Usually we start by browsing the Pantone website, focusing on their fashion style forecasts for the forthcoming period. You can find Spring's 2015 colors here.
We'll cover our color discovery process in more depth later, but for now let's assume we have a few colors we are working with. We then move on to our exploratory phase. This is where we dive into Pinterest and start generating ideas.
A first principle: nothing is sacred.
In the creative process you have to be vulnerable. You have to be willing to say: "This might not be the best idea, what do you think?" Having conversations around your ideas is hard, but if you want your work to succeed, nothing can be sacred. You have to be able to throw things out, change your plan, and admit you may have been wrong.

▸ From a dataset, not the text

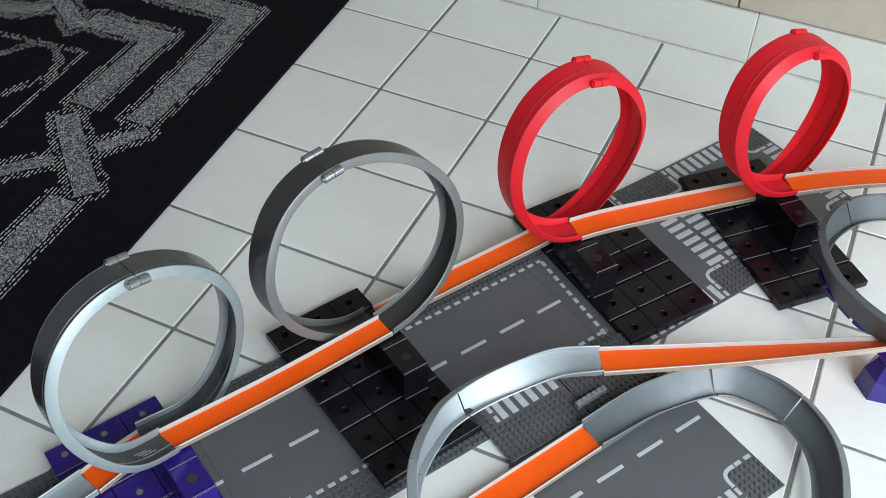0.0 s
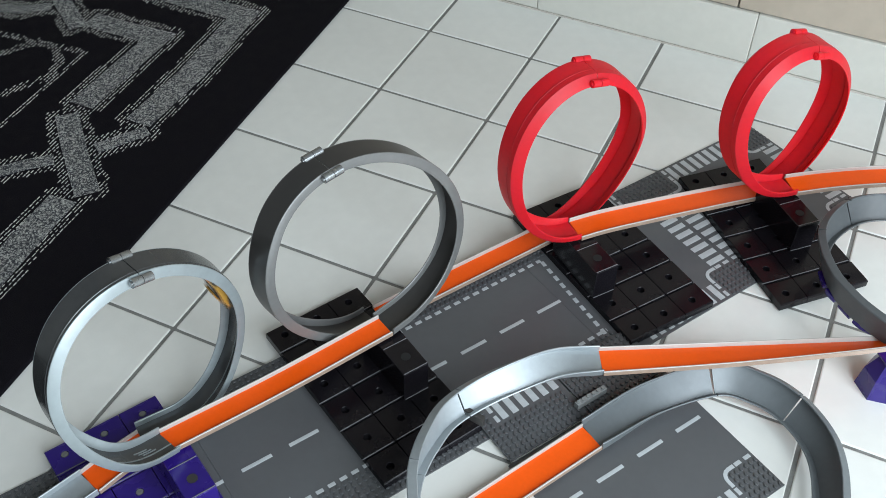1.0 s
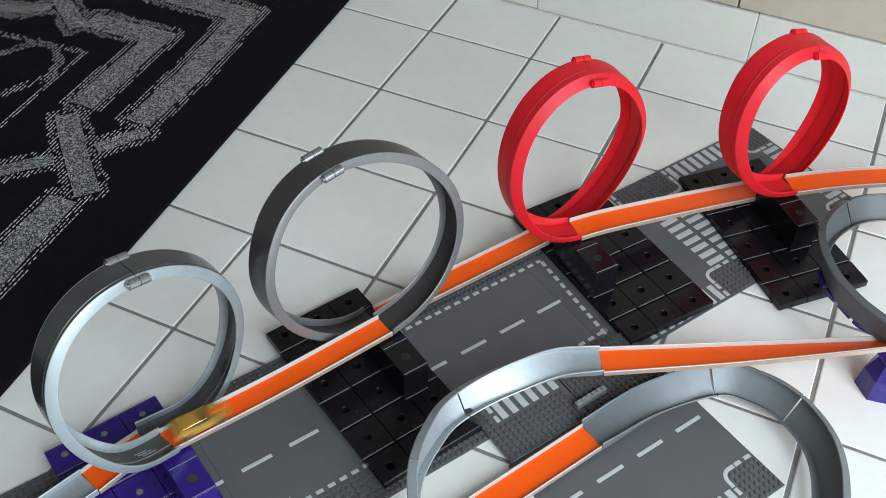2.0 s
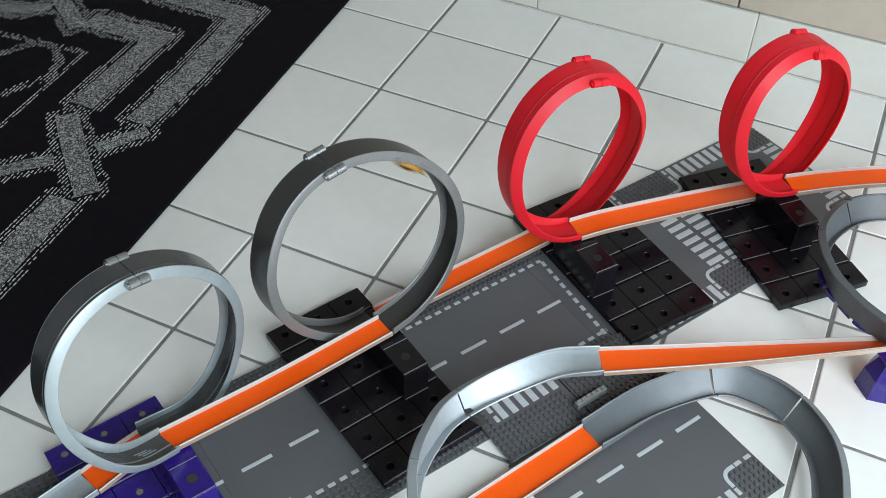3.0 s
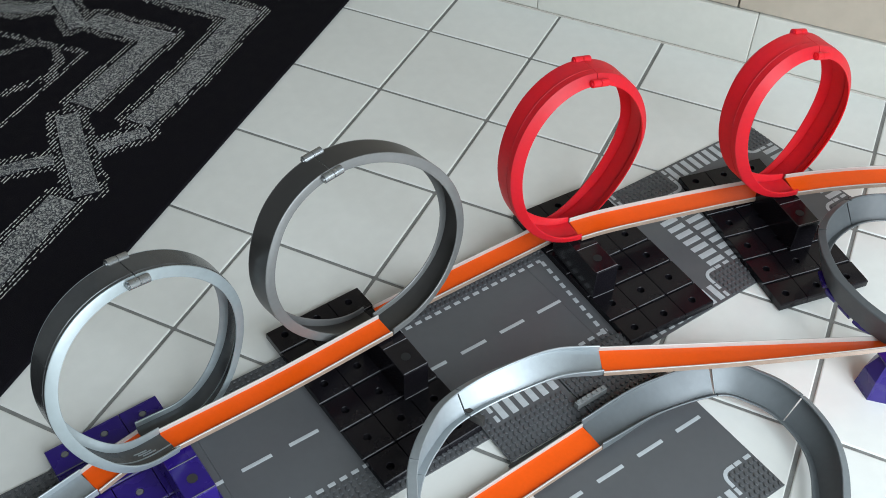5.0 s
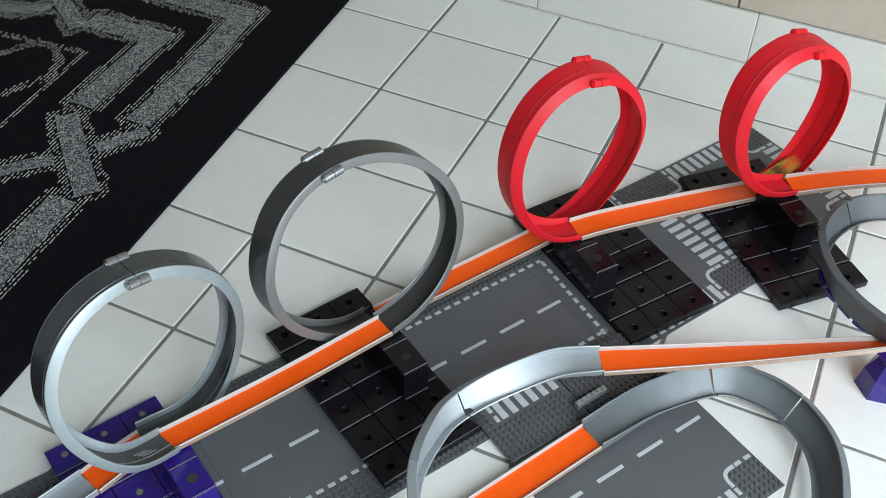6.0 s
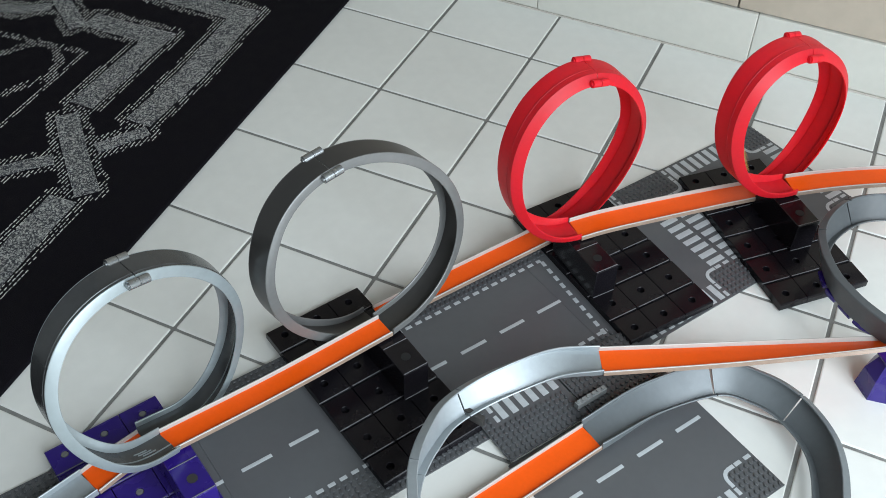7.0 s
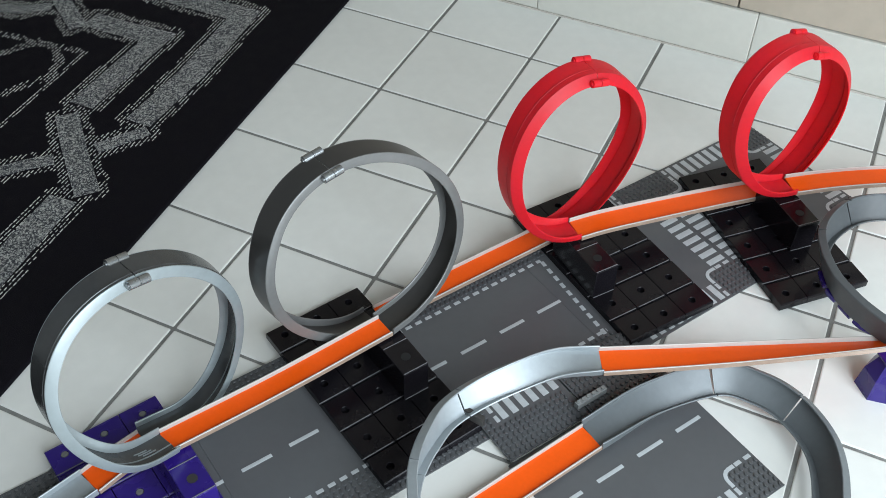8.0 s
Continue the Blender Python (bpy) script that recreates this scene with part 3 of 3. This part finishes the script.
def on_line(d):
    """The pose of the car d metres along its line."""
    d = min(max(d, CAR_LENGTHS[2]), CAR_LENGTHS[-3])
    def spot(e):
        i = int(np.searchsorted(CAR_LENGTHS, e, side="right")) - 1
        i = min(max(i, 0), len(CAR_LINE) - 2)
        f = (e - CAR_LENGTHS[i]) / max(1e-9, CAR_LENGTHS[i + 1] - CAR_LENGTHS[i])
        return CAR_LINE[i][0].lerp(CAR_LINE[i + 1][0], f), CAR_LINE[i][1].lerp(CAR_LINE[i + 1][1], f).normalized()
    (a, _), (b, _), (o, w) = spot(d - 0.022), spot(d + 0.022), spot(d)
    mid = (a + b) / 2
    ahead = (b - a).normalized()
    w = (w - ahead * ahead.dot(w)).normalized()
    m = Matrix((ahead, w.cross(ahead), w)).transposed().to_4x4()
    return Matrix.Translation(mid + w * 0.0006) @ m


def along(t):
    for (t0, d0), (t1, d1) in zip(PATH_KEYS, PATH_KEYS[1:]):
        if t <= t1:
            return d0 + (d1 - d0) * (t - t0) / (t1 - t0)
    return PATH_KEYS[-1][1]


def loft(stations, k=14):
    """A closed hull through stations of (x, half width, z low, z high, squareness)."""
    bm = bmesh.new()
    rings = []
    for x, w, z0, z1, p in stations:
        ring = []
        for i in range(k):
            a = math.tau * i / k
            c, s = math.cos(a), math.sin(a)
            c, s = math.copysign(abs(c) ** p, c), math.copysign(abs(s) ** p, s)
            ring.append(bm.verts.new((x, w * c, (z0 + z1) / 2 + (z1 - z0) / 2 * s)))
        rings.append(ring)
    for r, q in zip(rings, rings[1:]):
        for i in range(k):
            bm.faces.new((r[i], r[(i + 1) % k], q[(i + 1) % k], q[i]))
    bm.faces.new(rings[0][::-1])
    bm.faces.new(rings[-1])
    return bm


def toy_car():
    car = new("toy_car")
    part("body", loft([(-0.033, 0.010, 0.005, 0.013, 0.6), (-0.030, 0.0135, 0.003, 0.0155, 0.5), (-0.018, 0.0145, 0.0025, 0.0155, 0.5), (0.0, 0.0142, 0.0025, 0.0135, 0.5),
                       (0.016, 0.0142, 0.0025, 0.0120, 0.5), (0.028, 0.0130, 0.003, 0.0095, 0.5), (0.034, 0.0090, 0.004, 0.0075, 0.6)]), GOLD, car, "gold painted car body", smooth=True)
    part("cabin", loft([(-0.022, 0.0095, 0.010, 0.0140, 0.6), (-0.015, 0.0105, 0.010, 0.0165, 0.6), (-0.002, 0.0105, 0.010, 0.0168, 0.6), (0.011, 0.0098, 0.011, 0.0130, 0.6)]), DARK, car, "dark tinted cabin windows", smooth=True)
    part("roof", loft([(-0.019, 0.0088, 0.0140, 0.0170, 0.5), (-0.009, 0.0096, 0.0155, 0.0178, 0.5), (0.001, 0.0088, 0.0150, 0.0172, 0.5)]), GOLD, car, smooth=True)
    bm = bmesh.new()
    box(bm, 0.010, 0.0275, -0.0024, 0.0024, 0.0090, 0.0121, 0.0004)
    part("hood_stripe", bm, ORANGE, car, "orange hood stripe")
    bm = bmesh.new()
    box(bm, -0.034, -0.030, -0.012, 0.012, 0.0150, 0.0160, 0.0004)
    box(bm, -0.0325, -0.0312, -0.009, -0.008, 0.012, 0.0155)
    box(bm, -0.0325, -0.0312, 0.008, 0.009, 0.012, 0.0155)
    part("spoiler", bm, DARK, car, "dark rear spoiler")
    for x in (-0.021, 0.021):
        for y in (-0.0135, 0.0135):
            bm = bmesh.new()
            rod(bm, pose(x, y, 0.0052, 90), 0.0052, 0.0050, 20)
            wheel = part("wheel", bm, RUBBER, car, smooth=True)
            bm = bmesh.new()
            rod(bm, pose(x, y + math.copysign(0.0024, y), 0.0052, 90), 0.0034, 0.0008, 16)
            part("rim", bm, CHROME, wheel, "bright wheel rim")
    return tagged(car, "small gold toy car with an orange stripe", "toy car")


CAR = toy_car()
def cradle():
    """Purple clips that hold the raised grey bend from below."""
    line = track_frames(spline([at(0.2875, 0.2498, 0.062), at(0.2668, 0.2706, 0.062), at(0.2478, 0.3002, 0.062), at(0.2433, 0.3201, 0.062), at(0.2384, 0.3418, 0.062), at(0.2355, 0.3642, 0.062), at(0.2429, 0.3885, 0.062)], 10), [0])
    thing = new("bend_cradle")
    for a, b in ((10, 17), (19, 28), (32, 42), (45, 56)):
        part("purple_clip", sweep(line[a:b + 1], [(-0.0028, -0.004), (0.0028, -0.004), (0.0034, -0.001), (0.0028, 0.003), (-0.0028, 0.003)]), PURPLE, thing)
    tagged(thing, "purple plastic clips under the grey bend", "toy support")


cradle()
support(0.229, 0.420, 20, "faceted purple plastic post under the track", 0.0632)
tiles(FLOOR)


def swayed(loop, degrees):
    """A loop that leans along the track by a little, about its foot."""
    return loop.stand() @ Matrix.Rotation(radians(degrees), 4, "Y")


def motions():
    walk(CAR, [(i / 10, on_line(along(i / 10))) for i in range(81)])
    sways = [[(0.0, 0), (0.4, 0), (0.7, 0.5), (1.0, 0.9), (1.3, 0.0), (1.7, -0.8), (2.1, 0.2), (2.5, 0), (8.0, 0)],
             [(0.0, 0), (2.3, 0), (2.8, 1.2), (3.15, 0.1), (3.5, -1.1), (3.8, -0.2), (4.0, 0.1), (4.3, 0), (8.0, 0)],
             [(0.0, 0), (4.2, 0), (4.5, 0.6), (4.7, 0.8), (5.0, 0.0), (5.3, -0.9), (5.6, 0.1), (5.9, 0), (8.0, 0)],
             [(0.0, 0), (5.9, 0), (6.2, 0.8), (6.5, 1.9), (6.75, 0.0), (7.0, -2.1), (7.25, 0.4), (7.5, -0.1), (7.7, 0), (8.0, 0)]]
    for thing, loop, rows in zip(THINGS, LOOPS, sways):
        walk(thing, [(t, swayed(loop, a)) for t, a in rows])


motions()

That way, your ideas are tested and get stronger.
On our client profile sheets we have a section for keywords to describe our end users. It's from these keywords we start to focus our Pinterest searches.
We spend a lot of time throwing things into our Pinterest boards. Clothing, typography, photos - basically anything we think might make a good design concept. Personally, I focus a lot on fashion items. I think fashion drives a lot of design in our culture, and we can reflect that. Also fashion gives beautiful textures and patterns that I always want to use in my designs.
The crucial thing is to look in places that inspire you. There are a lot of different sources for creative inspiration, so explore those areas.
Refine and Refocus
After we have our boards full of ideas, we bring our team back together to talk through the concepts. This is where we start to focus on about 10 concepts or pieces that we can use to shape a design decision. Our goal here is to work it down to something that truly represents our client, their goals, and appeals to their end users.
A few questions we ask ourselves during this process:
- If we were to remove this idea, could we still appeal to our end user?
- How does this concept reflect the client's goals?
- Would we be able to incorporate this style without breaking their brand style guides?
- Is our goal to extend an existing brand, or to create something completely new?
- How would the client feel if this was the only style we showed them?
- Are we trying to be too safe with this idea?
- Does this style push any boundaries, if so which ones? Good or Bad?
While we serve clients who may not work in the creative industry, every client needs branding and design that expresses their identity and reaches their audience in a way that audience will respond to. Mood boards are part of our commitment to that - they help us develop ideas and get in touch with our creativity in a way that allows us to share that creativity with the client. They're a way of recording our inspiration and sharing it with people who may not be used to dealing with design, and they're one of the most important tools we use. Hope this post helps you to make the most of mood boards too - we love them.